Incidentally, the youthful student should not confuse the version recommended by the seventh-grader with that edited by J. Edgar "Speed", which probably will be considerably variant in its verses and interpretation.

A letter from a minister who had written previously in protest of the executions of the Rosenbergs on June 19, again writes regarding the matter, again asserting that the death penalty was always wrong, that "Uncle Sam, without mercy or shame, has raped the goddess of justice", in the process making the Rosenbergs martyrs. He regards their executions as a lynching under color of law. He indicates that the Rosenbergs had never intended to harm the nation, that their motive had been hatred of fascism in Europe, where Hitler had killed millions of Jews, the Rosenbergs believing that a strong Soviet Union would prevent the revival of Nazism. He wonders whether the nation was psychopathic or at least neurotic, and if so, whether it could overcome its neurosis by such activity as burning of books and convicting people on mere suspicion. "The spirit of the Spanish Inquisition is abroad in our quasi-Fascist culture." He reiterates that capital punishment was immoral and says he had tried to present it in some of its "ugly horror".

A letter writer says that advocates of Bible classes in the public schools sometimes had a genuine motive of sparking interest in the Bible, but he reminds that teaching of any literature in school was its kiss of death, as with the classics, Shakespeare and poetry, causing many adults to turn away from those subjects because of earlier regimented teaching of them in school. Others appeared to have the motive of indoctrination of innocent children, those people being "the ones that the constitutional fathers sought to guard against." He praises the 26 Baptist ministers who had petitioned the County and City School Boards to end the Bible-teaching program in the public schools as violating the principle of separation of church and state. He indicates that the danger in Charlotte had not yet reached the level of inquisition or state-sanctioned indoctrination, but should be eradicated in its early stages before it became stronger and ultimately fatal to the whole structure. Charlotte boasted of its great number of churches and he wonders why they could not, in outnumbering the public schools, handle the teaching of the Bible, that if Bible teaching was so popular in the high schools, as some letter writers had indicated, the churches ought be overflowing with people seeking religious instruction.
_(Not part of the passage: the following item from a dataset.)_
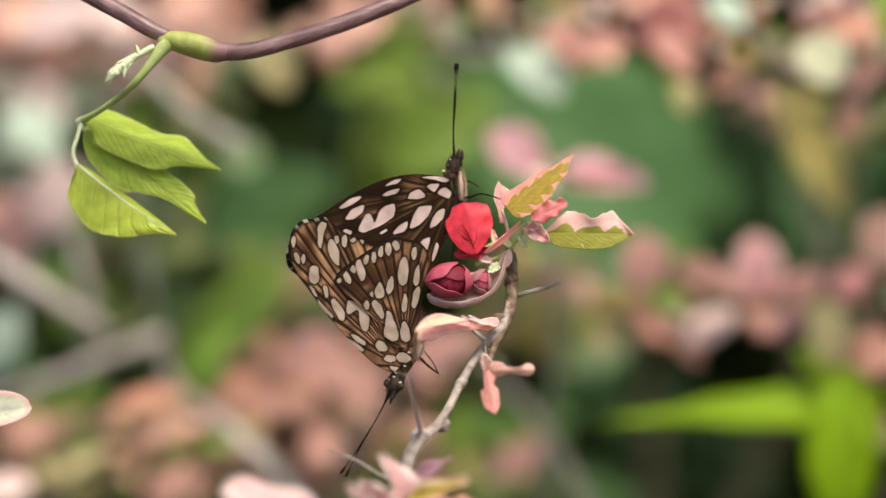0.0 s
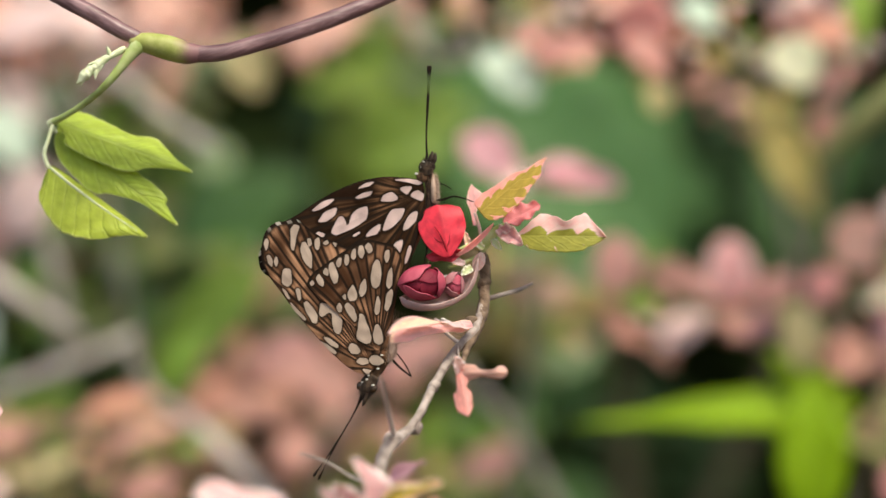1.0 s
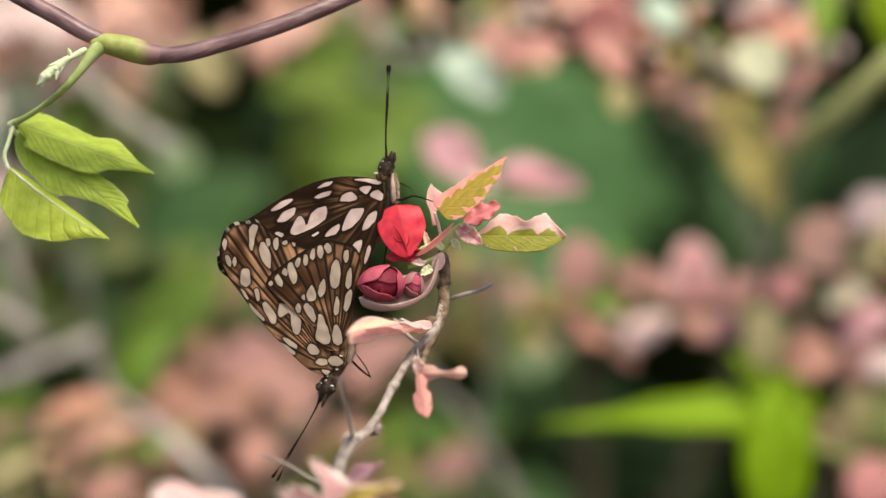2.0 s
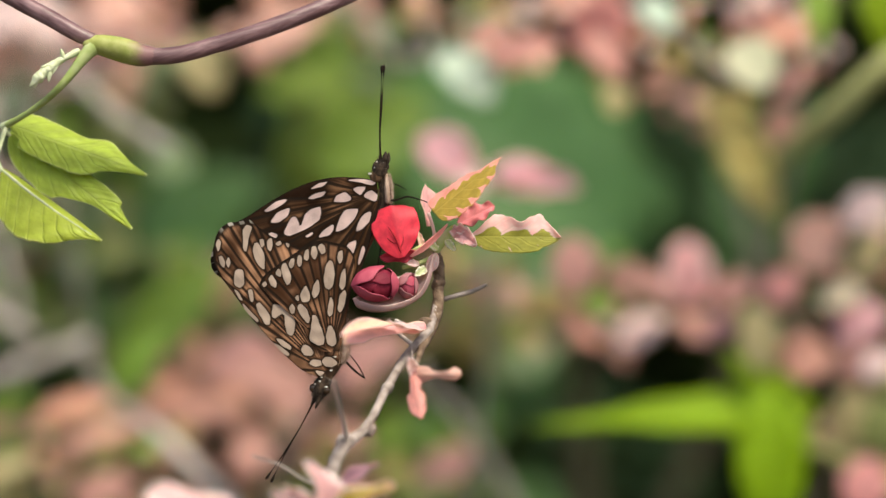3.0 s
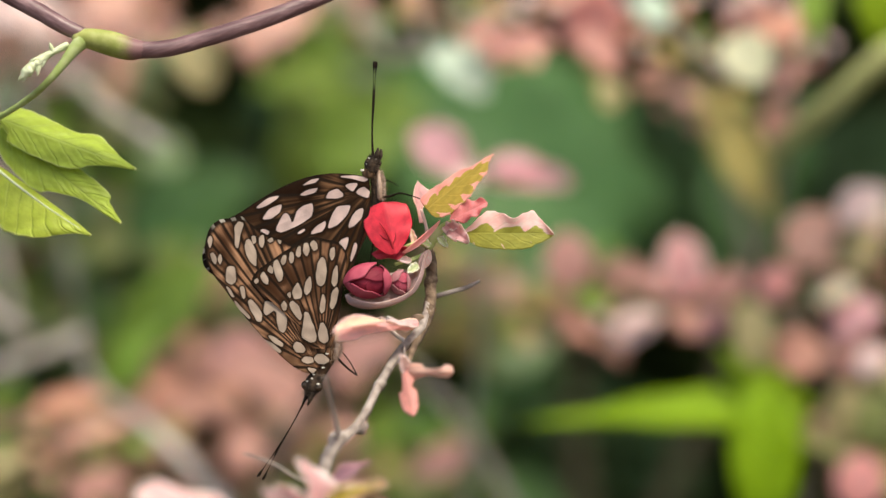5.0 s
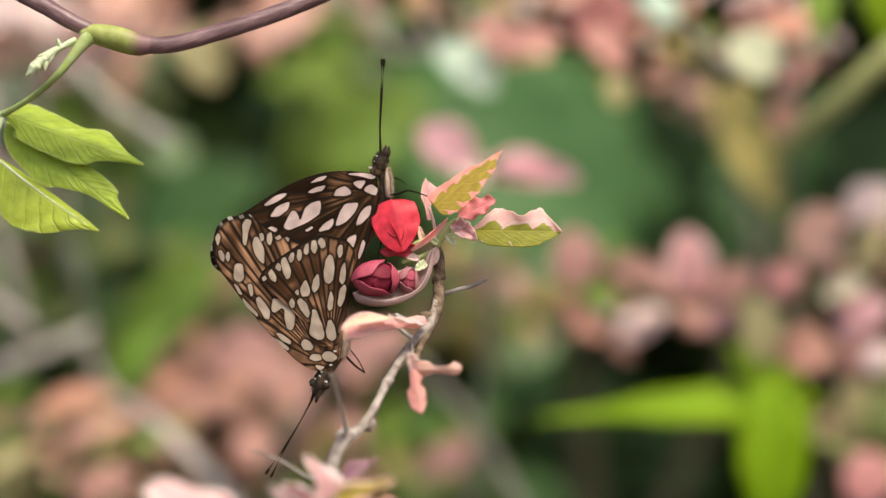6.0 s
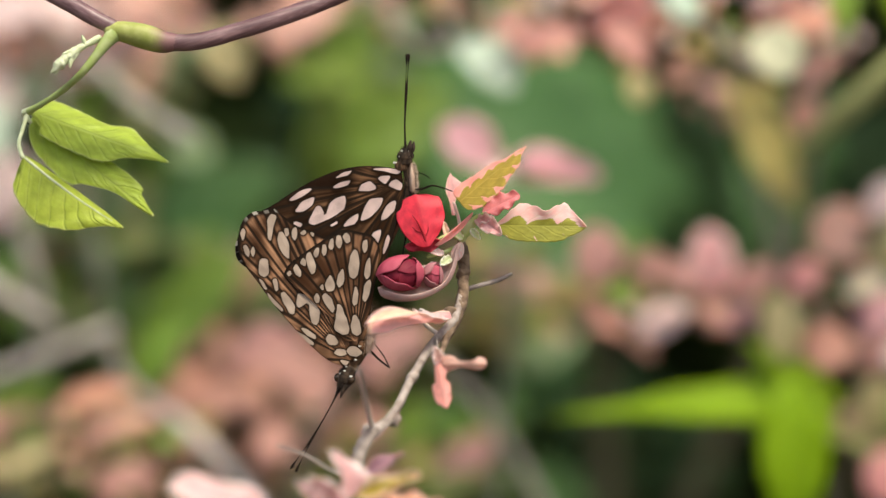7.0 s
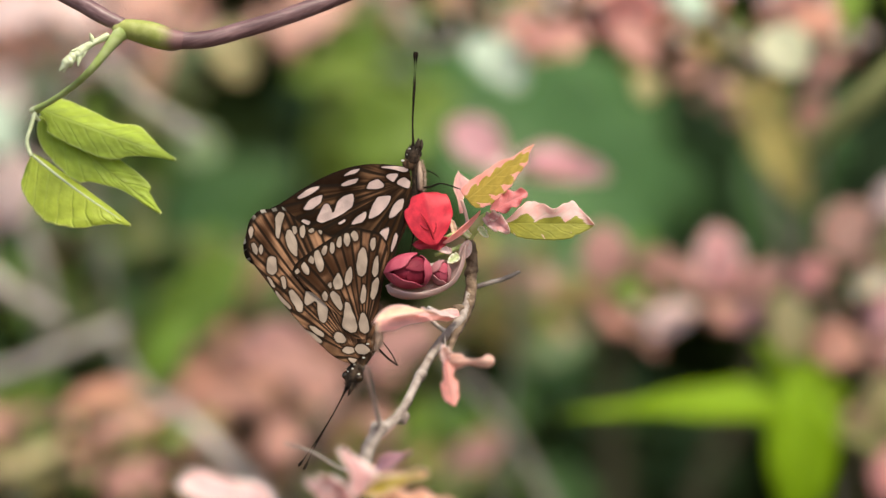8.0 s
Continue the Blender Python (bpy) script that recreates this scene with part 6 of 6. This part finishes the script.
    discal = [((-7.9, -5.1), (-7.7, -2.9), (-7, -1.4), (-6.5, -1.7), (-6.1, -3.9), (-6.4, -5.9), (-7, -6.4), (-7.6, -6.1)),
              ((-5.2, -5.9), (-4.8, -3.7), (-4.3, -2.7), (-4.1, -4.3), (-4.3, -5.9), (-4.8, -6.6)), ((-5.6, -1), (-5.3, 0.1), (-4.7, 0.3), (-4.8, -1.4), (-5.2, -2)),
              ((-10, -7.1), (-9.6, -5.6), (-9, -4.7), (-8.7, -5.9), (-9, -7.5), (-9.6, -8)), ((-12, -7.7), (-11.6, -6.5), (-11.1, -5.8), (-10.4, -7.4), (-10.6, -8.6), (-11.7, -8.7)),
              ((-12.6, -9.6), (-12, -9), (-11, -10), (-10.5, -11.5), (-10.7, -12.4), (-11.6, -11.5))]
    basal = [((-10.1, -13.2), (-9.9, -11), (-9.4, -11.1), (-8.6, -12.9), (-7.9, -14.9), (-8, -16.1), (-8.9, -16.2), (-10.4, -15.3)),
             ((-7.5, -14.9), (-7.2, -13.1), (-6.7, -12.8), (-6, -14.2), (-5.8, -15.9), (-6.5, -16.4), (-7.3, -15.9)),
             ((-7.3, -10.4), (-7, -8.8), (-6.7, -7.8), (-6.3, -9.1), (-6.5, -10.8), (-7, -11.2)), ((-5.5, -10), (-5.1, -7.4), (-4.3, -6.6), (-4.1, -7.3), (-4.5, -9.4), (-5.1, -10.5)),
             ((-14.1, -9.7), (-13.5, -9), (-13.1, -9.7), (-13.2, -10.6), (-13.6, -10.7)), ((-12.9, -7.9), (-12.4, -7.5), (-12.4, -8.5))]
    rim = [(-8.6, -17.3), (-10.4, -15.6), (-11.7, -12.7), (-13.4, -9.3), (-16.4, -6.8), (-19.2, -5.7), (-18.6, -4.3), (-16.2, -2.3), (-13.6, -0.5), (-11.2, 1), (-8.6, 2.1), (-6.2, 1.7), (-4, 1.1), (-2.7, -0.5),
           (-2.8, -3.9), (-3.4, -7.9), (-4.1, -11.9), (-4.6, -15.2), (-5.3, -17.2)]
    veins = [0.06, 0.14, 0.24, 0.3, 0.355, 0.41, 0.455, 0.5, 0.545, 0.59, 0.635, 0.68, 0.73, 0.8, 0.9]
    wing("hindwing", (-6.7, -17.4), rim, margin + discal + basal, veins, -1.2, fly, (0.63, 0.32, 0.185), (0.53, 0.4, 0.325), 0.15, 0.3, 14, 600, 260, 0.0, "brown wing with cream spots and dark veins", (0.24, 0.68), 0.78, 0.8, 0.02, 1.25, (1.3, 0.7))
    wing("hindwing", (-6.7, -17.4), rim, margin + discal + basal, veins, 3.4, fly, (0.55, 0.295, 0.145), (0.51, 0.39, 0.315), 0.35, -0.3, 14, 90, 60)
    body = [(-8.01, 0.6, -22.73), (-7.21, 0.6, -21.13), (-5.81, 0.7, -18.93), (-4.71, 0.8, -16.53), (-4.81, 0.9, -13.93)]
    rad = [1.05, 1.25, 1.35, 1.1, 0.8]
    thorax = tube("thorax", body, rad, FUR, fly, 30, 16, 0.12, "brown furry thorax")
    hairs("fur", body, rad, 900, 0.8, FUR, thorax, (-0.2, -0.2, 0.6), 3)
    hairs("pale_fur", [(-4.4, 0.1, -15.7), (-4.3, 0, -17.5), (-4.9, 0, -19.5)], [0.9, 1.0, 0.7], 1600, 0.6, PALE_FUR, thorax, (0.1, -0.4, 0.4), 4)
    tube("thorax_side", [(-4.5, -0.1, -15.1), (-4.2, -0.2, -17.09), (-4.7, -0.2, -19.49)], [0.35, 0.6, 0.3], PALE_FUR, thorax, 16, 12, 0.3, "pale cream fur on the flank")
    tube("abdomen", [(-4.81, 1, -14.53), (-4.71, 1, -10.92), (-4.21, 1, -6.91), (-3.01, 1, -3.71)], [0.8, 0.8, 0.75, 0.4], FUR, fly, 24, 12, 0.08)
    head = tube("head", [(-7.61, 0.4, -21.92), (-8.51, 0.3, -23.91), (-9.21, 0.3, -25.62)], [1.2, 1.45, 0.8], DARK_FUR, fly, 16, 14, 0.3)
    hairs("fur", [(-7.8, 0.3, -22.31), (-8.5, 0.2, -23.91), (-9.2, 0.2, -25.41)], [1.2, 1.45, 0.85], 1200, 0.6, DARK_FUR, head, (-0.1, -0.2, -0.4), 8)
    ball("eye", (-7.59, -0.5, -24.18), 0.78, EYE_MAT, head, (1, 0.8, 0.95), label="dark round eye")
    ball("eye", (-9.81, 0.4, -23.82), 0.8, EYE_MAT, head, (0.9, 0.8, 1), label="dark round eye")
    tube("palp", [(-8.59, -0.4, -25.08), (-8.99, -0.5, -26.17), (-9.39, -0.4, -27.28)], [0.42, 0.38, 0.16], DARK_FUR, head, 12, 8, 0.3)
    tube("palp", [(-9.21, 0.5, -24.92), (-9.81, 0.4, -26.12), (-10.21, 0.4, -26.92)], [0.42, 0.36, 0.16], DARK_FUR, head, 12, 8, 0.3)
    for c, r in (((-7.58, -1.1, -23.55), 0.26), ((-9.39, -0.4, -23.08), 0.22), ((-8.59, -0.8, -22.56), 0.24), ((-9.9, 0.1, -23.9), 0.25), ((-8.89, -0.8, -23.46), 0.18), ((-8.38, -1, -21.86), 0.2), ((-5.98, -1.9, -18.23), 0.24),
                 ((-6.68, -1.8, -20.63), 0.22)):
        ball("white_dot", c, r * 0.95, WHITE_SCALE, head, (1.3, 0.5, 0.7), 6)
    antenna([(-9.6, 0, -25.7), (-11.59, -0.4, -29.68), (-14.38, -0.8, -34.34), (-18.06, -1.2, -39.6)], head, 3)
    antenna([(-9.5, 0.5, -25.8), (-11.6, 0.2, -29.72), (-14.35, -0.1, -34.5), (-17.2, -0.4, -40.2)], head, 4)
    tube("leg", [(-4.2, 0.4, -16.51), (-2.4, 0.2, -15.71), (-0.7, 1, -14.53), (1.41, 2.5, -12.56)], [0.22, 0.2, 0.14, 0.08], CHITIN, thorax, 18, 7)
    tube("leg", [(-4.2, 0, -19.1), (-2.6, -0.4, -20.68), (-0.8, -0.6, -22.07)], [0.22, 0.2, 0.12], CHITIN, thorax, 14, 7)
    tube("leg", [(-0.8, -0.6, -22.07), (-1.8, 0, -20.1), (-3.6, 0.6, -17.72)], [0.12, 0.11, 0.1], CHITIN, thorax, 14, 7)
    return fly


build_ground()
build_hedge()
build_background()
vine = build_vine()
shoot = build_shoot()
build_side_shoot()
upper = build_upper_butterfly()
lower = build_lower_butterfly()


# ---- sway in the breeze: seconds, sideways and upward shift in millimetres ----
SHOOT_SWAY = [(0, 0, 0), (0.5, -0.15, 0.13), (1, 0.11, -0.01), (1.5, -0.13, -0.24), (2, -0.22, 0.16), (2.2, -0.1, 0.17), (3.3, -0.21, 0.1), (3.5, -0.24, 0.27), (4, -0.05, 0.07),
              (4.5, -0.33, -0.06), (4.7, -0.15, -0.05), (5.8, -0.1, -0.26), (6, -0.16, -0.22), (6.5, -0.03, 0.04), (7, 0.08, 0.11), (7.5, -0.02, -0.14), (8, -0.02, 0.21)]
VINE_SWAY = [(0, 0, 0), (0.5, 0.21, 0.22), (1, -0.06, 0.11), (1.5, 0.26, 0.25), (2, 0.23, -0.11), (2.2, 0.25, -0.4), (3.3, 0.2, -0.22), (3.5, -0.05, -0.1), (4, -0.12, -0.09), (4.5, -0.29, 0.02),
             (4.7, -0.15, -0.15), (5.8, -0.08, -0.1), (6, -0.21, 0.07), (6.5, -0.53, 0.02), (7, -0.05, 0.05), (7.5, -0.11, 0.14), (8, -0.18, 0.18)]


def motions():
    for ob, sway in ((shoot, SHOOT_SWAY), (upper, SHOOT_SWAY), (lower, SHOOT_SWAY), (vine, VINE_SWAY)):
        o = ORIGIN[ob.name]
        walk(ob, [(t, pose(o.x + dx / 1000, o.y, o.z + dz / 1000)) for t, dx, dz in sway])


motions()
A letter from P. C. Burkholder, former Republican and Democratic candidate for Congress in earlier years, indicates that one of the disciples of Jesus had said to the Master that there were others teaching in his name and asked whether he wanted them to stop the teaching, to which he had said no, that if they were stopped and were supportive of the teachings of Christ, the disciples would be working against themselves, and if they were against the teachings, they would soon come to naught. He says that the Bible should be taught under all conditions, and that as long as there was no compulsion to study it and as long as there was free discussion on whether to accept or reject any portion of it or doctrine or creed pertaining to it, they were a "spiritually free people living within our constitutional right as our forefathers and God intended for us to do."

What about country buttermilk in the schools? Should students have the choice as against whole milk and chocolate milk?